## Supplied records
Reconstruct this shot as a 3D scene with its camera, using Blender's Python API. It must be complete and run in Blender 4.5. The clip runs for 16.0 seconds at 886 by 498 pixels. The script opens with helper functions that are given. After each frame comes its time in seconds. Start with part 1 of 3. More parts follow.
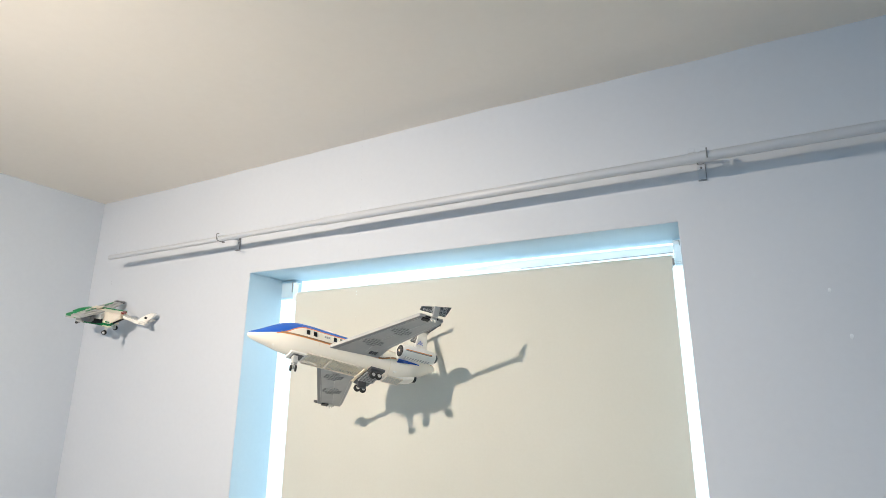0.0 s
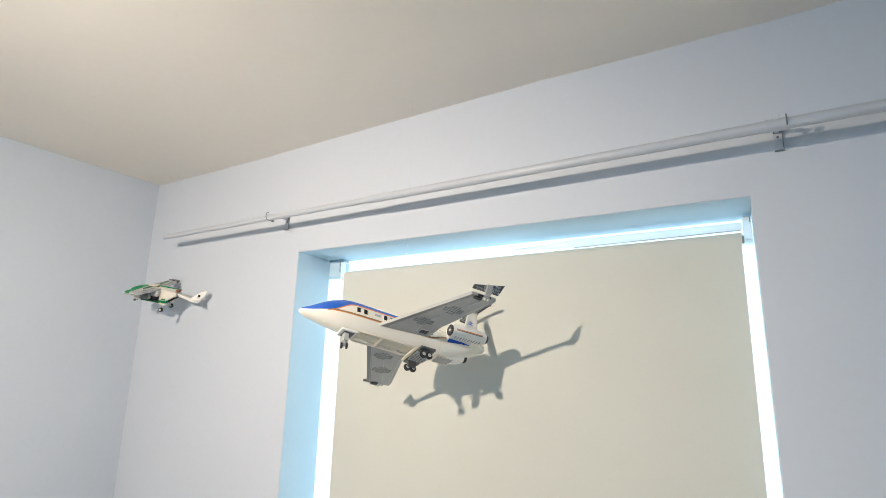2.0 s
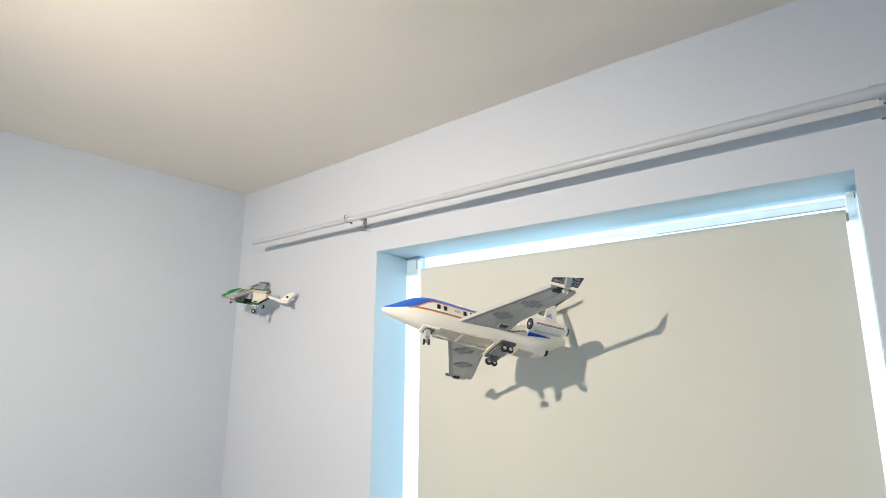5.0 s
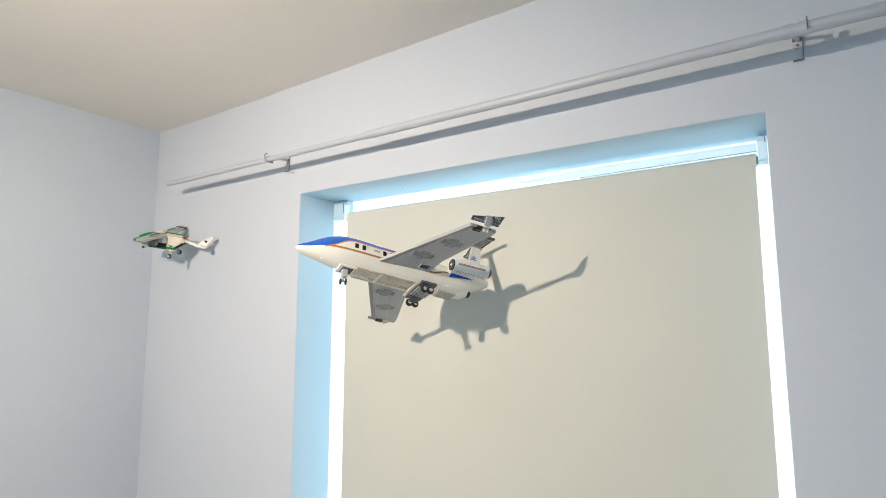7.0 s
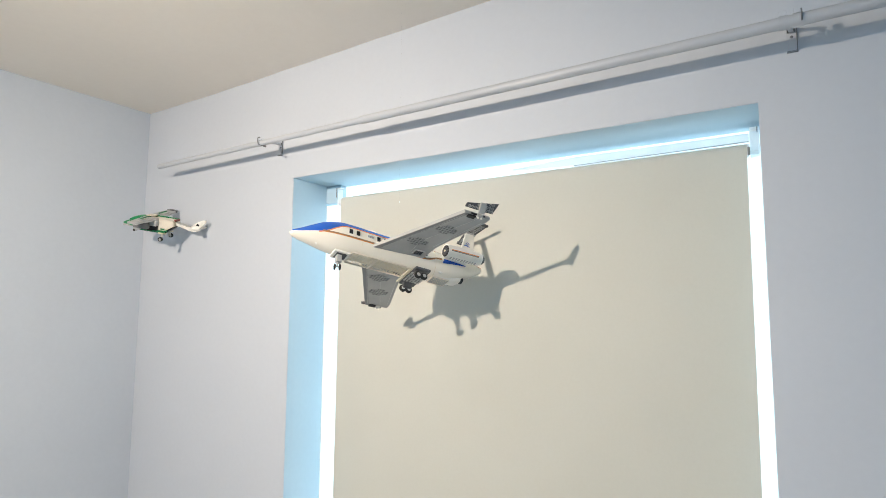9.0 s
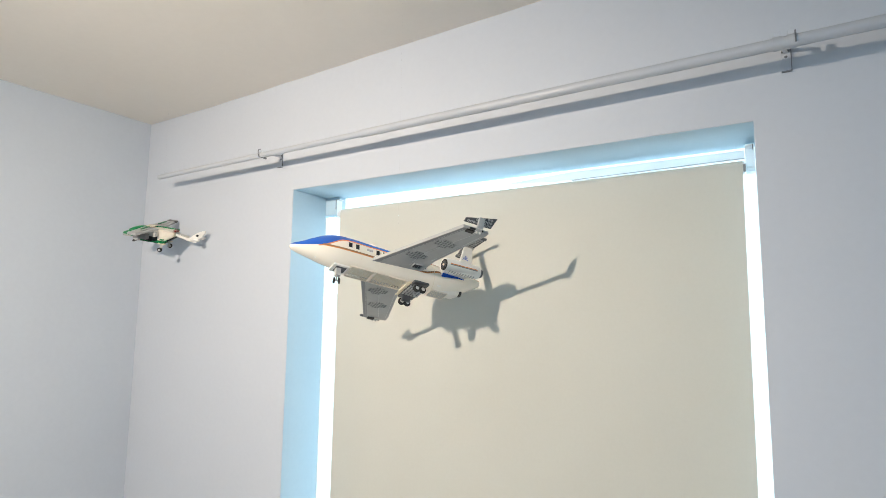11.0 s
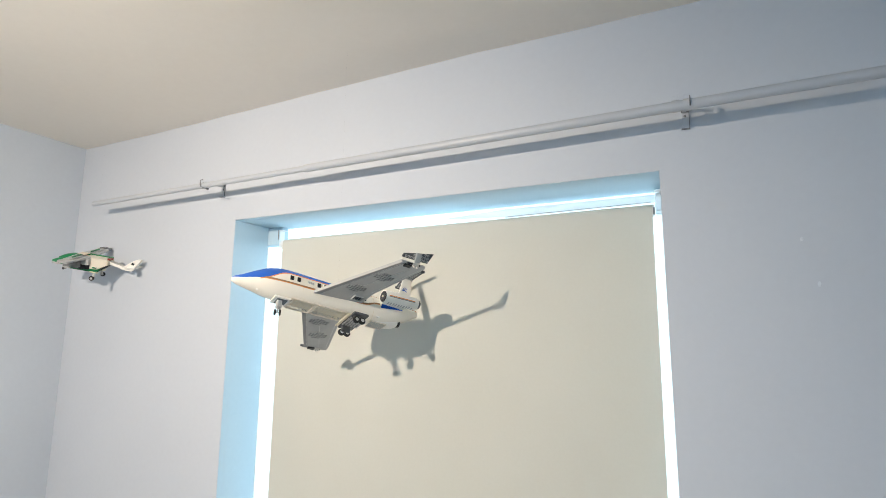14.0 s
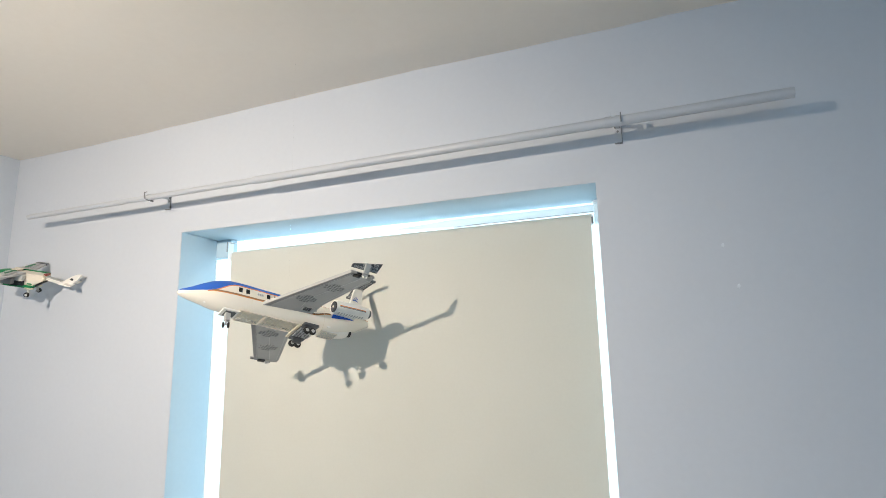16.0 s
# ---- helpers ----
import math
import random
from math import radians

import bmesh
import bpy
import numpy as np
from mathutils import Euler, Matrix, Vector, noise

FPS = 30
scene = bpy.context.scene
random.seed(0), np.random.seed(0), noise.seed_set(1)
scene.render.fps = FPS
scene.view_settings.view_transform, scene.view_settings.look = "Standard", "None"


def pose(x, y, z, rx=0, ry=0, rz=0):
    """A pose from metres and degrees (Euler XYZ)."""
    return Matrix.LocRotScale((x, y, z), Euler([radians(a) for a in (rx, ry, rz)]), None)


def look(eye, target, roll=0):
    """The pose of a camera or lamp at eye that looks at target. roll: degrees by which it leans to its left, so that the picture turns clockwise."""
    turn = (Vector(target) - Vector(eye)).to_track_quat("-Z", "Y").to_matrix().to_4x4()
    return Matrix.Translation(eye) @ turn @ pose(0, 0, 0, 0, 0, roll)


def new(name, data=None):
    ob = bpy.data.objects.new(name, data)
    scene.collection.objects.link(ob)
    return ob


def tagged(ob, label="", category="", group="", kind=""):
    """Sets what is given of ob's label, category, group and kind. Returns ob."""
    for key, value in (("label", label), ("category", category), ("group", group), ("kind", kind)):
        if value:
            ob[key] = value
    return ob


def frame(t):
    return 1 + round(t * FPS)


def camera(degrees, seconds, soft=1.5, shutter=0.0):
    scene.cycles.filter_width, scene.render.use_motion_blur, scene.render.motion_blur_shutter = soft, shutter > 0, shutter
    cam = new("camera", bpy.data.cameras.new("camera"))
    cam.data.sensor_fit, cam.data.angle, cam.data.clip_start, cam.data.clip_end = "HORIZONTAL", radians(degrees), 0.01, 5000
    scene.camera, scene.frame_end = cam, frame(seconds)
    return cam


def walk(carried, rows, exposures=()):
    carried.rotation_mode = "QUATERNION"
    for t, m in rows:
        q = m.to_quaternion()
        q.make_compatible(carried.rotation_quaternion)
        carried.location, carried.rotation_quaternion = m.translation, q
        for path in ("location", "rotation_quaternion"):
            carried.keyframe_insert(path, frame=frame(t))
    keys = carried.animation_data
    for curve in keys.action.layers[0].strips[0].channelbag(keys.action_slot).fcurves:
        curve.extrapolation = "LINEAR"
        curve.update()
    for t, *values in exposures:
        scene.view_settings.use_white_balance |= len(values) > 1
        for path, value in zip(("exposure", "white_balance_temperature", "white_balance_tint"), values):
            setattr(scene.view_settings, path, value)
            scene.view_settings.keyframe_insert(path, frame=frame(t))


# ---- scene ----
cam = camera(80.2, 16.0, soft=0.9)
PATH = [
    (0, (0.7247, -1.3464, 1.6661), (-0.1269, 0.3931, 2.1652), 0.12),
    (0.5, (0.7184, -1.3407, 1.6649), (-0.1719, 0.3832, 2.1503), 0.49),
    (1, (0.7107, -1.3338, 1.6668), (-0.2302, 0.3689, 2.1311), 0.85),
    (1.5, (0.6952, -1.3283, 1.6635), (-0.2815, 0.3586, 2.1112), 0.89),
    (2, (0.6791, -1.3208, 1.6562), (-0.3127, 0.3587, 2.0984), 1.29),
    (2.5, (0.6675, -1.3304, 1.6634), (-0.3758, 0.3216, 2.0906), 0.82),
    (3, (0.6662, -1.3337, 1.6617), (-0.4772, 0.2516, 2.0854), 0.73),
    (3.2, (0.6643, -1.3394, 1.6654), (-0.5077, 0.2267, 2.0824), 0.88),
    (5.3, (0.6843, -1.3363, 1.6639), (-0.5349, 0.1961, 2.0706), 0.22),
    (5.5, (0.6919, -1.3231, 1.6608), (-0.4914, 0.2393, 2.0593), -0.01),
    (6, (0.6951, -1.2927, 1.6488), (-0.4294, 0.3275, 1.9812), -0.53),
    (6.5, (0.6911, -1.2715, 1.6374), (-0.3948, 0.3848, 1.9161), -0.51),
    (7, (0.6963, -1.2649, 1.6293), (-0.3666, 0.4117, 1.8728), -0.13),
    (7.5, (0.6949, -1.2588, 1.6259), (-0.3475, 0.4347, 1.8398), 0.21),
    (8, (0.6938, -1.2645, 1.6242), (-0.3398, 0.4372, 1.8134), 0.24),
    (10.5, (0.6983, -1.2803, 1.6435), (-0.3489, 0.413, 1.8337), 0.54),
    (11, (0.6989, -1.2829, 1.6429), (-0.3321, 0.4166, 1.8641), 0.64),
    (11.5, (0.693, -1.283, 1.645), (-0.3197, 0.4265, 1.8729), 0.6),
    (12, (0.6899, -1.2872, 1.6449), (-0.3104, 0.4283, 1.8827), 0.54),
    (12.5, (0.7056, -1.2974, 1.6496), (-0.2913, 0.4189, 1.8963), 0.46),
    (13, (0.7181, -1.309, 1.6501), (-0.2564, 0.4177, 1.9125), 0.41),
    (13.5, (0.7349, -1.3263, 1.6551), (-0.1804, 0.4305, 1.9302), 0.33),
    (14, (0.7519, -1.3427, 1.6548), (-0.0906, 0.4432, 1.9723), 0.34),
    (14.5, (0.7527, -1.3562, 1.6509), (-0.0431, 0.4473, 1.9884), 0.1),
    (15, (0.7645, -1.3658, 1.6521), (-0.0172, 0.4431, 1.9941), -0.34),
    (15.5, (0.7676, -1.3736, 1.6495), (0.0125, 0.4451, 1.9993), -0.52),
    (16, (0.7838, -1.3695, 1.6482), (0.0981, 0.4758, 2.0011), -1.25),
]
walk(cam, [(t, look(eye, target, roll)) for t, eye, target, roll in PATH],
     ((0.0, 0.09), (0.6, 0.08), (1.5, 0.0), (16.0, -0.01)))

# ---- world, lamp and daylight ----
world = bpy.data.worlds.new("world")
scene.world = world
world.use_nodes = True
wn = world.node_tree
sky = wn.nodes.new("ShaderNodeTexSky")
sky.sky_type = "NISHITA"
sky.sun_disc = False
sky.sun_elevation, sky.sun_rotation = radians(38), radians(150)
wn.nodes["Background"].inputs[1].default_value = 0.12
wn.links.new(sky.outputs[0], wn.nodes["Background"].inputs[0])

LAMP = (-0.255, -1.695, 2.160)        # warm reading lamp behind the viewer, turned towards the corner with the planes
bulb = bpy.data.lights.new("bulb_light", "SPOT")
bulb.spot_size, bulb.spot_blend = radians(165), 1.0
bulb.energy, bulb.color, bulb.shadow_soft_size = 126.5, (1.0, 0.865, 0.722), 0.014
new("bulb_light", bulb).matrix_world = look(LAMP, (-0.75, 0.0, 0.77))

day = bpy.data.lights.new("window_daylight", "AREA")
day.shape, day.size, day.size_y = "RECTANGLE", 1.51, 1.31
day.energy, day.color, day.spread = 12.0, (0.54, 0.81, 1.0), radians(105)
new("window_daylight", day).matrix_world = look((0.0, 0.2085, 1.415), (0.0, -1.0, 1.415))

back = bpy.data.lights.new("back_window_daylight", "AREA")
back.shape, back.size, back.size_y = "RECTANGLE", 1.36, 1.16
back.energy, back.color = 14.8, (0.38, 0.70, 1.0)
new("back_window_daylight", back).matrix_world = look((0.80, -3.27, 1.50), (0.80, 0.0, 1.50))


# ---- materials ----
def material(name, rough=0.5, metal=0.0):
    m = bpy.data.materials.new(name)
    m.use_nodes = True
    b = m.node_tree.nodes["Principled BSDF"]
    b.inputs["Roughness"].default_value, b.inputs["Metallic"].default_value = rough, metal
    return m, m.node_tree, b


def node(tree, kind, **values):
    n = tree.nodes.new(kind)
    for key, value in values.items():
        n.inputs[key.replace("_", " ")].default_value = value
    return n


def noise_node(tree, scale, detail=3.0, coords="Object"):
    tc = tree.nodes.new("ShaderNodeTexCoord")
    n = node(tree, "ShaderNodeTexNoise", Scale=scale, Detail=detail)
    tree.links.new(tc.outputs[coords], n.inputs["Vector"])
    return n


def mottled(tree, bsdf, a, b, scale, fine, bump, depth):
    """Two colours mixed by a coarse and a fine noise, and a fine relief."""
    big, small = noise_node(tree, scale), noise_node(tree, fine, 4.0)
    add = tree.nodes.new("ShaderNodeMath")
    add.operation = "MULTIPLY_ADD"
    add.inputs[1].default_value = 0.35
    tree.links.new(small.outputs["Fac"], add.inputs[0])
    tree.links.new(big.outputs["Fac"], add.inputs[2])
    ramp = tree.nodes.new("ShaderNodeValToRGB")
    ramp.color_ramp.elements[0].position, ramp.color_ramp.elements[1].position = 0.45, 0.9
    ramp.color_ramp.elements[0].color, ramp.color_ramp.elements[1].color = (*a, 1), (*b, 1)
    tree.links.new(add.outputs[0], ramp.inputs[0])
    tree.links.new(ramp.outputs[0], bsdf.inputs["Base Color"])
    if bump:
        bn = node(tree, "ShaderNodeBump", Strength=bump, Distance=depth)
        tree.links.new(add.outputs[0], bn.inputs["Height"])
        tree.links.new(bn.outputs[0], bsdf.inputs["Normal"])


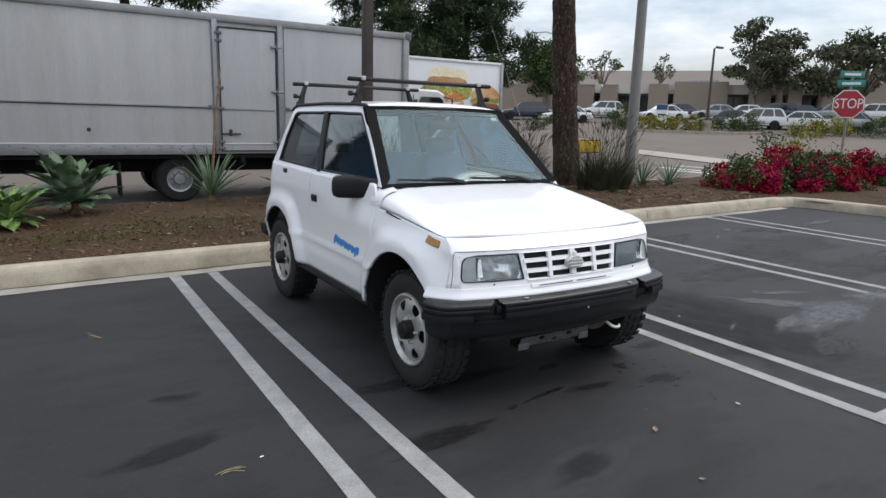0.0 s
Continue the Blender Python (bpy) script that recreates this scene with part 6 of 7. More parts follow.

## Objective
Exactly as written, quote the lines from the one that has "from mathutils import" down to the one that has "pose from metres", and include both.

## Finished answer
from mathutils import Euler, Matrix, Vector, noise

FPS = 30
scene = bpy.context.scene
random.seed(0), np.random.seed(0), noise.seed_set(1)
scene.render.fps = FPS
scene.view_settings.view_transform, scene.view_settings.look = "Standard", "None"


def pose(x, y, z, rx=0, ry=0, rz=0):
    """A pose from metres and degrees (Euler XYZ)."""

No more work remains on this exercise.